Copy out every line in the entries below that includes "target".

--*--

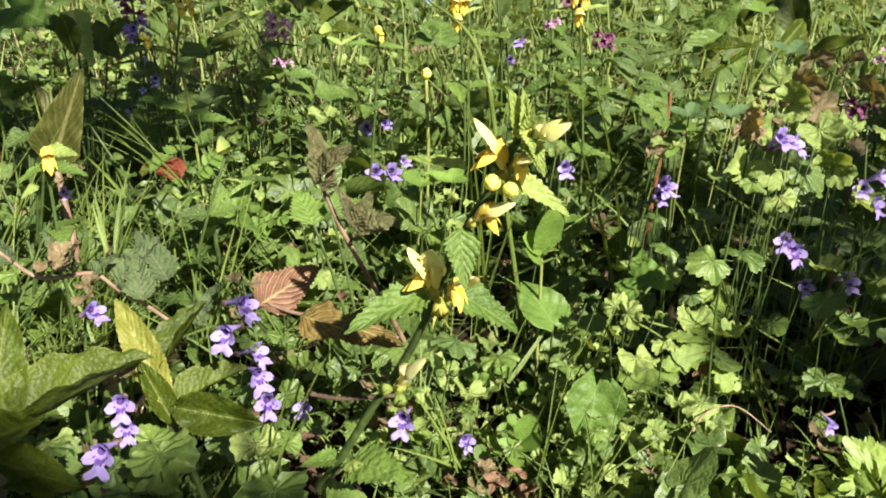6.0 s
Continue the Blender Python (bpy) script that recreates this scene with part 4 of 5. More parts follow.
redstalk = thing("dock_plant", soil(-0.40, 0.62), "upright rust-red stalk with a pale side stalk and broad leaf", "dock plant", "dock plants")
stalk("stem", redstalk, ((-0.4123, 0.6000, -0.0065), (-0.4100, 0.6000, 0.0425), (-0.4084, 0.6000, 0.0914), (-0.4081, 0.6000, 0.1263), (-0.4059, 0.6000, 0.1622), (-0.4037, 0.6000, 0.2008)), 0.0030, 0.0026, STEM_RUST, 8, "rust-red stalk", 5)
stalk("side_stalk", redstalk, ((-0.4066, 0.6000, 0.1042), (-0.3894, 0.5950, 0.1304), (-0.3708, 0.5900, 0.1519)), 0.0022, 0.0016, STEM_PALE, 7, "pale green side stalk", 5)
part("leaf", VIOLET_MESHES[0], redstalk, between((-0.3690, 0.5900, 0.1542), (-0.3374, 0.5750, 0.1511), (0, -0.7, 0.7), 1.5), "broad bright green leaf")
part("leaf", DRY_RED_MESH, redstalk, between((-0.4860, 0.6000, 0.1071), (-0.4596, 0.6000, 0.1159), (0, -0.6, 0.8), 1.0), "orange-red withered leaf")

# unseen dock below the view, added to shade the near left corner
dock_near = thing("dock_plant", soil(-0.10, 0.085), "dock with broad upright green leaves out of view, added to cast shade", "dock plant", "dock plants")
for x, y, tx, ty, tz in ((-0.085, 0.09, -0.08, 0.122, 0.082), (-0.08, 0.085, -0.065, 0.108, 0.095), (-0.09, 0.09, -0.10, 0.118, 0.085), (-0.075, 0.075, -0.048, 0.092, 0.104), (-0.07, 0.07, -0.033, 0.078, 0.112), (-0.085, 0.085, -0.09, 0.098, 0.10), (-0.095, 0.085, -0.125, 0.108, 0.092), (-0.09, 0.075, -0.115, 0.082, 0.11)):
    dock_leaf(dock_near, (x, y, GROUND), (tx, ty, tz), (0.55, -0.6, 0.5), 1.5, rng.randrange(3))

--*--

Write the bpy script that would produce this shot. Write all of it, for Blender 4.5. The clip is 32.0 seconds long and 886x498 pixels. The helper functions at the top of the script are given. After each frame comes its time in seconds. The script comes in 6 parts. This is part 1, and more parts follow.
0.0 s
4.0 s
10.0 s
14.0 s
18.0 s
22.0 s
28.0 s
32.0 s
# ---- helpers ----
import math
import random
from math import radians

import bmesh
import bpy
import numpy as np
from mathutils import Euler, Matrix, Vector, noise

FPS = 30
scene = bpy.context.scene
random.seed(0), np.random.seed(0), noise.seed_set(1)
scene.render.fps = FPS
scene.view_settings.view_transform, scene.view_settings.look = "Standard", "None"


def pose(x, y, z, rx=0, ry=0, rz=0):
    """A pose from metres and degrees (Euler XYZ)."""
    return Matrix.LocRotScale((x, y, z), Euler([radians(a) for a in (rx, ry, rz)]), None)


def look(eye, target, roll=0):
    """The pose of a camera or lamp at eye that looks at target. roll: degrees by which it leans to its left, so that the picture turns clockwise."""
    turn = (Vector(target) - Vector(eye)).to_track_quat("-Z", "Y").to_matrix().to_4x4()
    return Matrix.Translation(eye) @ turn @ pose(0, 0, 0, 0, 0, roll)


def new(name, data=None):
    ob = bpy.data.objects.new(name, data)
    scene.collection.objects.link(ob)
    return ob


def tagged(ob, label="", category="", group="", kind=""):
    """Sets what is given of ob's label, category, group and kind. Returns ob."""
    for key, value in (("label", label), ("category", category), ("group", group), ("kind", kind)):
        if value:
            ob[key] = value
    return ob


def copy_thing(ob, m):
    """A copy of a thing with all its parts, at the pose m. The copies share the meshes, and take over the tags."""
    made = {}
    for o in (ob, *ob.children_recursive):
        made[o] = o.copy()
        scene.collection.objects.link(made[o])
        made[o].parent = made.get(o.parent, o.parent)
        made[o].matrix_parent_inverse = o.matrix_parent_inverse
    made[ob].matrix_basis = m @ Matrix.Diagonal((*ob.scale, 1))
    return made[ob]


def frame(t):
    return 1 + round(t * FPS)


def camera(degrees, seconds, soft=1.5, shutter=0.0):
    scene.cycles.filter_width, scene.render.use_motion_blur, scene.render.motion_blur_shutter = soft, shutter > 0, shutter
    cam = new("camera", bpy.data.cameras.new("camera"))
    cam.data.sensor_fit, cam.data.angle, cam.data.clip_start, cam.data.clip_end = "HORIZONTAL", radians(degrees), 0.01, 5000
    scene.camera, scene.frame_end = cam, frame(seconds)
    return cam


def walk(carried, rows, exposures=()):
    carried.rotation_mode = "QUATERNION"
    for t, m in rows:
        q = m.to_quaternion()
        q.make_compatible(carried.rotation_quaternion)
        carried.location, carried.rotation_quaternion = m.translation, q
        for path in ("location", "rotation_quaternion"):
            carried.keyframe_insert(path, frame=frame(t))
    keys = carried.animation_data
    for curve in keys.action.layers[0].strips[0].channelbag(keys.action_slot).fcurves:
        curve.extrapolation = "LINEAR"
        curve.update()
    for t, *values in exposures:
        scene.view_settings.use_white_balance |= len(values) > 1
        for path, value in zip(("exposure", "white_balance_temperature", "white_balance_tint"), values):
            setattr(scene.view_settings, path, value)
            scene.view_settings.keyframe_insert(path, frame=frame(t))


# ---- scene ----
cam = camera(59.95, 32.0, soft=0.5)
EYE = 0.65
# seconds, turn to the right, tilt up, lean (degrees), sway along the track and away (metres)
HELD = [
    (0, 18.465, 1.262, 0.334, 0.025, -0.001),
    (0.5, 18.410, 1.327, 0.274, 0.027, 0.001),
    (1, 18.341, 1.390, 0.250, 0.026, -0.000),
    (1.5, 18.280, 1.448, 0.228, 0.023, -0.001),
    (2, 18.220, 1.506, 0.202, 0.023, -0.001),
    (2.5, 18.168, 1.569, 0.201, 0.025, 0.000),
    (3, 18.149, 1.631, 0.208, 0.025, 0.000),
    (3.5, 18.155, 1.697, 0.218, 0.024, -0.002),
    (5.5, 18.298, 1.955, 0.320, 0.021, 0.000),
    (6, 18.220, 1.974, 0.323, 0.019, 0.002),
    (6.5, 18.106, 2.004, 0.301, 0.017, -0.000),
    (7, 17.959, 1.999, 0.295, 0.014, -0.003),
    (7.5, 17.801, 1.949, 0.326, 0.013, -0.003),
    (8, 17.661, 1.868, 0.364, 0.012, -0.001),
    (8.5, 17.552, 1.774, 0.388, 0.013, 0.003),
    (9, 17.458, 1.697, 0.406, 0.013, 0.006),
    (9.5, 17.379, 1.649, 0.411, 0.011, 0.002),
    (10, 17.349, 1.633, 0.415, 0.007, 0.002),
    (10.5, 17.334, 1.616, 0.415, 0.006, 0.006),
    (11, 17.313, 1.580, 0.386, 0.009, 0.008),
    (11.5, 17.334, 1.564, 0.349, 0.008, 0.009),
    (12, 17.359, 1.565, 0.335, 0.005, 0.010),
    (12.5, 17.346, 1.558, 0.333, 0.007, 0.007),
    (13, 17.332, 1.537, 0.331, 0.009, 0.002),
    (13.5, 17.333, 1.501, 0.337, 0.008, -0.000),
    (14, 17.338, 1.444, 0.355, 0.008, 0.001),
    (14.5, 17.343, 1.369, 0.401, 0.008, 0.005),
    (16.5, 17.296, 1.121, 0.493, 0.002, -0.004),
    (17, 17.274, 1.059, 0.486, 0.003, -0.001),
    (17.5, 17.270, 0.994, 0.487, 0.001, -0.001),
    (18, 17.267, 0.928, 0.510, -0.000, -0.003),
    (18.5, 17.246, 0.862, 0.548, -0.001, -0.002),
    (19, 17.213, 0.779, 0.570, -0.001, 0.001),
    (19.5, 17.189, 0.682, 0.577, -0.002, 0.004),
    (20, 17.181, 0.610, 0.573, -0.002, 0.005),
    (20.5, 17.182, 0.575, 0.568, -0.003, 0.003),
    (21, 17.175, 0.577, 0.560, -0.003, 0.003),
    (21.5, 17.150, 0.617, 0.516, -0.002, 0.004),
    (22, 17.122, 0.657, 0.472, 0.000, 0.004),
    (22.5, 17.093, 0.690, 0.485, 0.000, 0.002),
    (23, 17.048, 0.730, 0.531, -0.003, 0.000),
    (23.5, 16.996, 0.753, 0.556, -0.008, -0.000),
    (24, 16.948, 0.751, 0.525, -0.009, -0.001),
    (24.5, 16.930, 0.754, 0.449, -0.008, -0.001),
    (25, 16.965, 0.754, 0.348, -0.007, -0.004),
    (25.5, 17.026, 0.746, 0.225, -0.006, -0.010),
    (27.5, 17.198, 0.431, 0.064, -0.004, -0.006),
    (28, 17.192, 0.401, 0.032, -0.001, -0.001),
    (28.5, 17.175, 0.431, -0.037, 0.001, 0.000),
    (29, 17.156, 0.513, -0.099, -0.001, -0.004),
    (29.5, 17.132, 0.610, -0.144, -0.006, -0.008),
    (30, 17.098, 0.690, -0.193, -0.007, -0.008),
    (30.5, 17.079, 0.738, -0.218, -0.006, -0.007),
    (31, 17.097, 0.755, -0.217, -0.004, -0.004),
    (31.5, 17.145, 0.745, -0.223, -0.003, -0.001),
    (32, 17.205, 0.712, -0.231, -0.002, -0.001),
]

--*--

• **Solution to the problem**:
def look(eye, target, roll=0):
    """The pose of a camera or lamp at eye that looks at target. roll: degrees by which it leans to its left, so that the picture turns clockwise."""
    turn = (Vector(target) - Vector(eye)).to_track_quat("-Z", "Y").to_matrix().to_4x4()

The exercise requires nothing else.